Desprendernos de la propaganda,
de las promesas, de los dislates y todo lo que lleva consigo el tiempo en curso
de campaña electoral. Tomar distancia y enfocar temáticas ineludibles que
fortalezcan la viabilidad del Estado, independientemente de los candidatos y de
los partidos. Es un ejercicio de opinión y desintoxicación para que la lucha
por el poder no termine destruyendo al país.
Hablemos del orden de derechos
que le pertenecen en común a los ciudadanos. Un orden que se reacomodó desde
1983 con una prioridad implícita y que con el tiempo se fue haciendo evidente,
poner a los derechos de propiedad en la cúspide de un orden identificado con el
libre mercado. Una centralidad que han asumido sucesivos gobiernos desde ese
entonces, no sostenible por sí misma sin el apuntalamiento de los derechos
político electorales y de libre expresión de las ideas.

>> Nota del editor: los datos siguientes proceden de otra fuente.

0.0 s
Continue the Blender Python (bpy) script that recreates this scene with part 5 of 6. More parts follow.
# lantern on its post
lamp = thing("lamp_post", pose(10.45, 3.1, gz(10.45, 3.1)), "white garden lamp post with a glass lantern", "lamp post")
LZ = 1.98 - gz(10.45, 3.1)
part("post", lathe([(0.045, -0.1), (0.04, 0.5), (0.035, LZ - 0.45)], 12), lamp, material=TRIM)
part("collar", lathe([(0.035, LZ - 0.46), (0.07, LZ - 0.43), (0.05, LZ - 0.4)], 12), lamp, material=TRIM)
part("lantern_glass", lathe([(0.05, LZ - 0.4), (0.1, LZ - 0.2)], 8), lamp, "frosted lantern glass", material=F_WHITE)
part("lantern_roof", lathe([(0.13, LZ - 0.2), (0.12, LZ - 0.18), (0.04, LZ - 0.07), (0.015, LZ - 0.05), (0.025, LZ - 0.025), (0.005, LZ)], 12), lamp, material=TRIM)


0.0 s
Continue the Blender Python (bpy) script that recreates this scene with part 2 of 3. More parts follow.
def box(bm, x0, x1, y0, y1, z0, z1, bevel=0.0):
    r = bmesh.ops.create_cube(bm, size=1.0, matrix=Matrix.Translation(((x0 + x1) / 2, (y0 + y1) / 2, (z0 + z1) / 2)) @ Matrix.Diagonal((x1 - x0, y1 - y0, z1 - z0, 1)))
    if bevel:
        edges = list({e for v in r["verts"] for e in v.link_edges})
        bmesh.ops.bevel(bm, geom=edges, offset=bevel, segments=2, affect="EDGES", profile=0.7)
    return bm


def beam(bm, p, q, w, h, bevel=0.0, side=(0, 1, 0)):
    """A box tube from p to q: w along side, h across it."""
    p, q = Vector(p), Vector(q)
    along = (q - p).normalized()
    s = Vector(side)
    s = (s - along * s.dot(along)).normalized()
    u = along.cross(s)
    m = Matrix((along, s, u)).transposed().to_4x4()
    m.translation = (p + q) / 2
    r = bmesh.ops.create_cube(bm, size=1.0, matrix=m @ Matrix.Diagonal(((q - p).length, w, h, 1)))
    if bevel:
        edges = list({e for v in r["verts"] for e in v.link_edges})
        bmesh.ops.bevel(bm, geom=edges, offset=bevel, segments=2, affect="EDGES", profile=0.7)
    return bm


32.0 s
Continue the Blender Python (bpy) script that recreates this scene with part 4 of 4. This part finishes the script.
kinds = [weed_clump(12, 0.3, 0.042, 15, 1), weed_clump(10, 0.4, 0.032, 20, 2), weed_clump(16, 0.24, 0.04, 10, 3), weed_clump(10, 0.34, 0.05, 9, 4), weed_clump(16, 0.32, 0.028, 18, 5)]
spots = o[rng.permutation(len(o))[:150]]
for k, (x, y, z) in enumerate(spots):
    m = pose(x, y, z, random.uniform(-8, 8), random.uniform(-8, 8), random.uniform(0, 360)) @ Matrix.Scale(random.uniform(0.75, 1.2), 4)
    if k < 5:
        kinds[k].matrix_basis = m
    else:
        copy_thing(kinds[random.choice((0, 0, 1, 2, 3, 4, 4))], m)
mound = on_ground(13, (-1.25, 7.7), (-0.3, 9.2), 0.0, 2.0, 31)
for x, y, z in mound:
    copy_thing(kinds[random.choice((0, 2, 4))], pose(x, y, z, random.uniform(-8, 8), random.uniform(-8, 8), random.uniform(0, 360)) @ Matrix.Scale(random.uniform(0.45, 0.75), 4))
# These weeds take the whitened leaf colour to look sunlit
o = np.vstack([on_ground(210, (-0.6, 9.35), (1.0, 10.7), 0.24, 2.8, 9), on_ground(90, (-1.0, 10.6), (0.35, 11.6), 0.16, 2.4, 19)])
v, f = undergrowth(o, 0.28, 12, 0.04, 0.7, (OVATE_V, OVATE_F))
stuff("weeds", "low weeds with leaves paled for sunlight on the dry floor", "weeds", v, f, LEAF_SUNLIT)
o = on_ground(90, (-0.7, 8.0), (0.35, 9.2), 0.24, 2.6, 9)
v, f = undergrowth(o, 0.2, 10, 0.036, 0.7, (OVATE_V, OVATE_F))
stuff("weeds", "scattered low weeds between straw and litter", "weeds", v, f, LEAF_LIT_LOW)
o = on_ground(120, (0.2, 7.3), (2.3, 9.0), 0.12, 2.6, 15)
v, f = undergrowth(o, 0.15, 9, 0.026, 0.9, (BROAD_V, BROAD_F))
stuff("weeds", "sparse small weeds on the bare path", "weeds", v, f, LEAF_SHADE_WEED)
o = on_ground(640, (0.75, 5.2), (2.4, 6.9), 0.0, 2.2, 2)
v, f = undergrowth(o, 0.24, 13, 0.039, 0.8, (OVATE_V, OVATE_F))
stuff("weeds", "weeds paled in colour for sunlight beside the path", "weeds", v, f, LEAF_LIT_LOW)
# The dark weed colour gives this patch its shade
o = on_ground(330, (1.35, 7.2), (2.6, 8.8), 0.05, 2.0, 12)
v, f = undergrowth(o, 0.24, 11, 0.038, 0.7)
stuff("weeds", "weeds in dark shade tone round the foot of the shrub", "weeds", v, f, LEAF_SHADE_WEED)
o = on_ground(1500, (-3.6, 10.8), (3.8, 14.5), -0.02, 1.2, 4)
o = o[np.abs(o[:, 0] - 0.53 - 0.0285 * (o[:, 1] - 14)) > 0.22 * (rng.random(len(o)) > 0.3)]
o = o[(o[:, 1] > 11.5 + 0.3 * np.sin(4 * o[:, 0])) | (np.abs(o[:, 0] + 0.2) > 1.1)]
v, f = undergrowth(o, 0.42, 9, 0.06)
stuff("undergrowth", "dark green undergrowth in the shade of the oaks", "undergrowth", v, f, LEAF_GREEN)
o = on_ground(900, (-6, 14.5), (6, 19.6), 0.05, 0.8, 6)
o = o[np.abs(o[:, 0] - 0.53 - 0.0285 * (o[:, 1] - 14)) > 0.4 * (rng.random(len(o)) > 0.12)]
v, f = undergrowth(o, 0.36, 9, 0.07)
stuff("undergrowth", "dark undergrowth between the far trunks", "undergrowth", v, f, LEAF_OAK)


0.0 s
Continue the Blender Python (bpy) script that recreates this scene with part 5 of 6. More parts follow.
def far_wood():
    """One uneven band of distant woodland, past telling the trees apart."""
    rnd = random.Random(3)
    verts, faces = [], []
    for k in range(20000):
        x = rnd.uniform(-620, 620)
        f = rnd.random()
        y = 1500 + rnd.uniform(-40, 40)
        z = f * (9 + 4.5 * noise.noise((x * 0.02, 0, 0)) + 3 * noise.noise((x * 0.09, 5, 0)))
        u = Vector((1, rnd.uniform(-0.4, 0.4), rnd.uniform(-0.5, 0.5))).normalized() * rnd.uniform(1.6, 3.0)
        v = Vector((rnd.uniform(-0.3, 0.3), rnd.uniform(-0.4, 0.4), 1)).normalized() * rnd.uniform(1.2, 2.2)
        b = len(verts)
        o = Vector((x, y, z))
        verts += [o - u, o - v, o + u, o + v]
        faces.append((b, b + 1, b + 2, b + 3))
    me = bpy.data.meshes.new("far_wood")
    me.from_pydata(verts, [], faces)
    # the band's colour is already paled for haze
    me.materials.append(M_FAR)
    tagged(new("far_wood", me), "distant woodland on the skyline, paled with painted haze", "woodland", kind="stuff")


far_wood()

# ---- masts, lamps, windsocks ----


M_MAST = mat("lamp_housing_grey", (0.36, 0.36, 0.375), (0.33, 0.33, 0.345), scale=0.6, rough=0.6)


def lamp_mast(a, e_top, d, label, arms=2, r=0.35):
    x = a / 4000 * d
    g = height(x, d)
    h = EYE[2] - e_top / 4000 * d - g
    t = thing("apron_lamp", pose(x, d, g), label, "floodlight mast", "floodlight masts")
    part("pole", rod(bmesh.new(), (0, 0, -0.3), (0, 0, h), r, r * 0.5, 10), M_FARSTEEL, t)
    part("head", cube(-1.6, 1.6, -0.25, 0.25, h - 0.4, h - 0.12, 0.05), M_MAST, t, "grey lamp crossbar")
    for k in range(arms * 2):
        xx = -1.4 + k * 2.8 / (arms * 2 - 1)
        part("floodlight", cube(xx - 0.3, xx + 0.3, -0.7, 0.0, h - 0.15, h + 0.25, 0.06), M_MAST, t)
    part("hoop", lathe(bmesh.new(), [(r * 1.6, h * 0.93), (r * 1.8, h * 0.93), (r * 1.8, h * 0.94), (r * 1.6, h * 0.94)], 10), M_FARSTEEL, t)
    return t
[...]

El reacomodo está culminando su
ciclo y el furor de los derechos de propiedad nos ha puesto en el siglo XIX. La
protesta social ha iniciado con nuevos actores y medios, en consonancia con el
tiempo de las telecomunicaciones, distinto al que se dio con la locomotora y el
despegue industrial. No es suficiente el vigor de la democracia electoral y de
libertad de prensa pues el derecho de propiedad ha lesionado severamente otros
derechos: a la alimentación, educación,
salud y los relacionados al medio ambiente.
Postular que los derechos de
propiedad son la prioridad ha tenido consecuencia directa en el achicamiento de
los derechos agrarios, la propiedad social de ejidos y comunidades, en el
encarecimiento de los bienes y servicios ofrecidos por el sector público (la
industria paraestatal) la modificación del régimen de pensiones y el inconcluso
proceso de destrucción del derecho laboral vigente todavía.
Poner al mercado como el
ordenador de la vida nacional es un absurdo pues sus parámetros no son caseros,
responden al proceso de globalización que no rinde cuentas al Estado Nación. Su
dinámica depredadora produce y acumula riquezas a cambio de crear más
desposeídos, precarizando el trabajo, sobreexplotando hasta su extinción los
recursos naturales.
Se cumplen treinta años en la
adopción del actual orden, que gracias a la arquitectura constitucional se ha
podido desplegar no sin el efecto de hacerla inhabitable. La discusión no se
entiende como una propuesta de aniquilación del derecho de propiedad sino su
ajuste y armonización con el conjunto de derechos que nos asisten como
mexicanos. No se puede mantener la convivencia cuando el derecho de propiedad
exaltado arrastra tras de sí la corrupción y la delincuencia que son el gemelo
malo de la propiedad privada. Por ese
camino se desvía y confina el servicio del Estado al de policía y constructor
de albergues penitenciarios. Algo no marcha bien cuando se quieren solucionar
las cosas robusteciendo las capacidades punitivas del Estado sobre las
preventivas y formativas.
Una
desorientación adicional del actual orden es el sobredimensionamiento de los “derechos
religiosos”. Un terreno tan subjetivo, tan personal y que ya está garantizado
adquiere un lugar cercano al fundamentalismo. En México las creencias
religiosas ni están a debate, ni están impugnadas, el problema es convertirlas
en bandera como lo hace la Iglesia católica, de ahí al fundamentalismo, la
intolerancia y el terrorismo ya no hay distancia. Baste mirar a las repúblicas
islámicas para ser más cautelosos. Se puede discutir filosóficamente la
creación del mundo por la mano de Dios, pero a las iglesias las creó el hombre,
son una creación social. Dios nunca dijo hágase la Iglesia.
Un debate de Estado no es a
destiempo, aunque en su momento no lo haya estimado Miguel De la Madrid, pero
sí Jorge Carpizo, que en paz descansan.